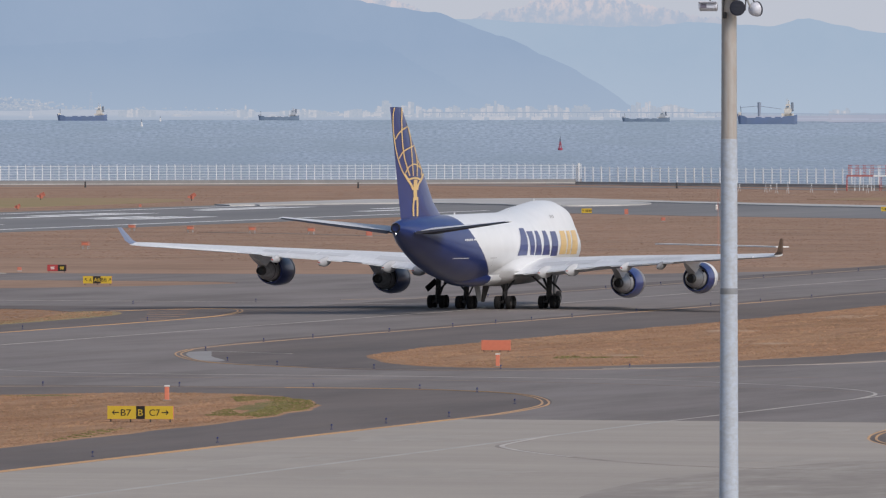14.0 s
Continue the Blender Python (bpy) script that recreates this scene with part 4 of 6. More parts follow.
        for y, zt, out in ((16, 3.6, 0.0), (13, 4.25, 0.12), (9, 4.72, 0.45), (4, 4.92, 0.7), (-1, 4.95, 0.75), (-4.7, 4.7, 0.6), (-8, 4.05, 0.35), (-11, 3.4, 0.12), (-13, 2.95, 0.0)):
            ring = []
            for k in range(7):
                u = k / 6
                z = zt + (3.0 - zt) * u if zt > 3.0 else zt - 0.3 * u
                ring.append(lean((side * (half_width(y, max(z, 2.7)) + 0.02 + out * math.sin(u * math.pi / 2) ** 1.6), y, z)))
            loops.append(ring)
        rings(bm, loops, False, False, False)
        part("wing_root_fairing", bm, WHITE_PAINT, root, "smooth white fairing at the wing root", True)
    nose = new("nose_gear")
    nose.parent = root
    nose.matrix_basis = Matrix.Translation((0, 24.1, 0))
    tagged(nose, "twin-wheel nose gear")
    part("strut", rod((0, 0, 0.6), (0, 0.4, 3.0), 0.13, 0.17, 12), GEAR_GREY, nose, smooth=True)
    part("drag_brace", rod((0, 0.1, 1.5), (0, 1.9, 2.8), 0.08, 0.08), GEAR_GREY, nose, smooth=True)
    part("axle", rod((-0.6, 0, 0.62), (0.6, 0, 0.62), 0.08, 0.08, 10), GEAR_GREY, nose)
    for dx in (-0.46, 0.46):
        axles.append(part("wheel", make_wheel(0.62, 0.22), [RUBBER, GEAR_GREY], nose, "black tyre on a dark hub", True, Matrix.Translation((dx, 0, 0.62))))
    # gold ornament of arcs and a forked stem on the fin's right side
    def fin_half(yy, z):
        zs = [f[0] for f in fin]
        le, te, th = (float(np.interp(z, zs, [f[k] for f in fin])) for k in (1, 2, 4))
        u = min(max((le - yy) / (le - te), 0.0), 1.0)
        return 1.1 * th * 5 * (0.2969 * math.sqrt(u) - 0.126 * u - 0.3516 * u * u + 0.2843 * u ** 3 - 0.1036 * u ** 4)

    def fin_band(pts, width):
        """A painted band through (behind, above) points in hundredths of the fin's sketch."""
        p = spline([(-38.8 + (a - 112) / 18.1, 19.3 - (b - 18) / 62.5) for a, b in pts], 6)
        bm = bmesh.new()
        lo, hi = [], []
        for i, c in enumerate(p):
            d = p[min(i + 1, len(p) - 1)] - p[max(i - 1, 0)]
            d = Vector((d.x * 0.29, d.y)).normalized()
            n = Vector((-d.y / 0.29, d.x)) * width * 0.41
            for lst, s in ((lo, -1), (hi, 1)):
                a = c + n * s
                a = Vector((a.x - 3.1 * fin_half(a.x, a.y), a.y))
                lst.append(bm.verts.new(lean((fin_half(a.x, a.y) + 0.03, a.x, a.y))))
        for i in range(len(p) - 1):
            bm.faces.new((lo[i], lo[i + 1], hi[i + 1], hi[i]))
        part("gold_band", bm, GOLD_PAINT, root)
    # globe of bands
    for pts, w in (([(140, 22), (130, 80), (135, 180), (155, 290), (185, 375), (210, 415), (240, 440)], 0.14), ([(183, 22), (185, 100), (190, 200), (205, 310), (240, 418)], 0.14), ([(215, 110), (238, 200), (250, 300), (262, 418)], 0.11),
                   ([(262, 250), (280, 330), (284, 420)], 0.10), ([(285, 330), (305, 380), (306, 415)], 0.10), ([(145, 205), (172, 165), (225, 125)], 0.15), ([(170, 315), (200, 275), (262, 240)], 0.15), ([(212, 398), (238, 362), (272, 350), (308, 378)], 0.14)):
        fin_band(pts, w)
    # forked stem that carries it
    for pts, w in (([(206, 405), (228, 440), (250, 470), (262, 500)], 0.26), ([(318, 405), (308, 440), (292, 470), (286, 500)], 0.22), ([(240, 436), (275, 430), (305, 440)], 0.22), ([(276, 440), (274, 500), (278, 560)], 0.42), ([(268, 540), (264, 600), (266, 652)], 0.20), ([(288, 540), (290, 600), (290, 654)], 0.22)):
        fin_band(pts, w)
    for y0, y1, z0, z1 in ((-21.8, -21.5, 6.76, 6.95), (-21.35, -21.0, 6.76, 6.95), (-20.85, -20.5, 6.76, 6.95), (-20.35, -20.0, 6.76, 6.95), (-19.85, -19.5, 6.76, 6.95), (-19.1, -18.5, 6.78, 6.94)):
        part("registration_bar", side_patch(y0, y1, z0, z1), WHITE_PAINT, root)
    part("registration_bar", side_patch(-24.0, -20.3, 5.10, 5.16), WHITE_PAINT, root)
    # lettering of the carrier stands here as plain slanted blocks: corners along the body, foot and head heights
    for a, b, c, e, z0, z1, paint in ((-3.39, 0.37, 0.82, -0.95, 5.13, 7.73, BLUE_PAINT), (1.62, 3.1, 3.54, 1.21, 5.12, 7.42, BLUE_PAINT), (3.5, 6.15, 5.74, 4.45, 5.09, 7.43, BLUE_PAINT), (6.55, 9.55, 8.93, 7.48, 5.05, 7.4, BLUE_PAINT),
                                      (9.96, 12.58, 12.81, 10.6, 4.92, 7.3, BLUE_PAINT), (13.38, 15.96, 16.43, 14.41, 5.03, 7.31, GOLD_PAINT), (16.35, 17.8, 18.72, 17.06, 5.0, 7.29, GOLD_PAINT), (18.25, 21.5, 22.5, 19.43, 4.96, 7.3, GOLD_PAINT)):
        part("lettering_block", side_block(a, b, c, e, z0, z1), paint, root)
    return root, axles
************
### [Requirement]
Write out each line again precisely as it appears, skipping every picture.

### [Written reply]
14.0 s
Continue the Blender Python (bpy) script that recreates this scene with part 4 of 6. More parts follow.
        for y, zt, out in ((16, 3.6, 0.0), (13, 4.25, 0.12), (9, 4.72, 0.45), (4, 4.92, 0.7), (-1, 4.95, 0.75), (-4.7, 4.7, 0.6), (-8, 4.05, 0.35), (-11, 3.4, 0.12), (-13, 2.95, 0.0)):
            ring = []
            for k in range(7):
                u = k / 6
                z = zt + (3.0 - zt) * u if zt > 3.0 else zt - 0.3 * u
                ring.append(lean((side * (half_width(y, max(z, 2.7)) + 0.02 + out * math.sin(u * math.pi / 2) ** 1.6), y, z)))
            loops.append(ring)
        rings(bm, loops, False, False, False)
        part("wing_root_fairing", bm, WHITE_PAINT, root, "smooth white fairing at the wing root", True)
    nose = new("nose_gear")
    nose.parent = root
    nose.matrix_basis = Matrix.Translation((0, 24.1, 0))
    tagged(nose, "twin-wheel nose gear")
    part("strut", rod((0, 0, 0.6), (0, 0.4, 3.0), 0.13, 0.17, 12), GEAR_GREY, nose, smooth=True)
    part("drag_brace", rod((0, 0.1, 1.5), (0, 1.9, 2.8), 0.08, 0.08), GEAR_GREY, nose, smooth=True)
    part("axle", rod((-0.6, 0, 0.62), (0.6, 0, 0.62), 0.08, 0.08, 10), GEAR_GREY, nose)
    for dx in (-0.46, 0.46):
        axles.append(part("wheel", make_wheel(0.62, 0.22), [RUBBER, GEAR_GREY], nose, "black tyre on a dark hub", True, Matrix.Translation((dx, 0, 0.62))))
    # gold ornament of arcs and a forked stem on the fin's right side
    def fin_half(yy, z):
        zs = [f[0] for f in fin]
        le, te, th = (float(np.interp(z, zs, [f[k] for f in fin])) for k in (1, 2, 4))
        u = min(max((le - yy) / (le - te), 0.0), 1.0)
        return 1.1 * th * 5 * (0.2969 * math.sqrt(u) - 0.126 * u - 0.3516 * u * u + 0.2843 * u ** 3 - 0.1036 * u ** 4)

    def fin_band(pts, width):
        """A painted band through (behind, above) points in hundredths of the fin's sketch."""
        p = spline([(-38.8 + (a - 112) / 18.1, 19.3 - (b - 18) / 62.5) for a, b in pts], 6)
        bm = bmesh.new()
        lo, hi = [], []
        for i, c in enumerate(p):
            d = p[min(i + 1, len(p) - 1)] - p[max(i - 1, 0)]
            d = Vector((d.x * 0.29, d.y)).normalized()
            n = Vector((-d.y / 0.29, d.x)) * width * 0.41
            for lst, s in ((lo, -1), (hi, 1)):
                a = c + n * s
                a = Vector((a.x - 3.1 * fin_half(a.x, a.y), a.y))
                lst.append(bm.verts.new(lean((fin_half(a.x, a.y) + 0.03, a.x, a.y))))
        for i in range(len(p) - 1):
            bm.faces.new((lo[i], lo[i + 1], hi[i + 1], hi[i]))
        part("gold_band", bm, GOLD_PAINT, root)
    # globe of bands
    for pts, w in (([(140, 22), (130, 80), (135, 180), (155, 290), (185, 375), (210, 415), (240, 440)], 0.14), ([(183, 22), (185, 100), (190, 200), (205, 310), (240, 418)], 0.14), ([(215, 110), (238, 200), (250, 300), (262, 418)], 0.11),
                   ([(262, 250), (280, 330), (284, 420)], 0.10), ([(285, 330), (305, 380), (306, 415)], 0.10), ([(145, 205), (172, 165), (225, 125)], 0.15), ([(170, 315), (200, 275), (262, 240)], 0.15), ([(212, 398), (238, 362), (272, 350), (308, 378)], 0.14)):
        fin_band(pts, w)
    # forked stem that carries it
    for pts, w in (([(206, 405), (228, 440), (250, 470), (262, 500)], 0.26), ([(318, 405), (308, 440), (292, 470), (286, 500)], 0.22), ([(240, 436), (275, 430), (305, 440)], 0.22), ([(276, 440), (274, 500), (278, 560)], 0.42), ([(268, 540), (264, 600), (266, 652)], 0.20), ([(288, 540), (290, 600), (290, 654)], 0.22)):
        fin_band(pts, w)
    for y0, y1, z0, z1 in ((-21.8, -21.5, 6.76, 6.95), (-21.35, -21.0, 6.76, 6.95), (-20.85, -20.5, 6.76, 6.95), (-20.35, -20.0, 6.76, 6.95), (-19.85, -19.5, 6.76, 6.95), (-19.1, -18.5, 6.78, 6.94)):
        part("registration_bar", side_patch(y0, y1, z0, z1), WHITE_PAINT, root)
    part("registration_bar", side_patch(-24.0, -20.3, 5.10, 5.16), WHITE_PAINT, root)
    # lettering of the carrier stands here as plain slanted blocks: corners along the body, foot and head heights
    for a, b, c, e, z0, z1, paint in ((-3.39, 0.37, 0.82, -0.95, 5.13, 7.73, BLUE_PAINT), (1.62, 3.1, 3.54, 1.21, 5.12, 7.42, BLUE_PAINT), (3.5, 6.15, 5.74, 4.45, 5.09, 7.43, BLUE_PAINT), (6.55, 9.55, 8.93, 7.48, 5.05, 7.4, BLUE_PAINT),
                                      (9.96, 12.58, 12.81, 10.6, 4.92, 7.3, BLUE_PAINT), (13.38, 15.96, 16.43, 14.41, 5.03, 7.31, GOLD_PAINT), (16.35, 17.8, 18.72, 17.06, 5.0, 7.29, GOLD_PAINT), (18.25, 21.5, 22.5, 19.43, 4.96, 7.3, GOLD_PAINT)):
        part("lettering_block", side_block(a, b, c, e, z0, z1), paint, root)
    return root, axles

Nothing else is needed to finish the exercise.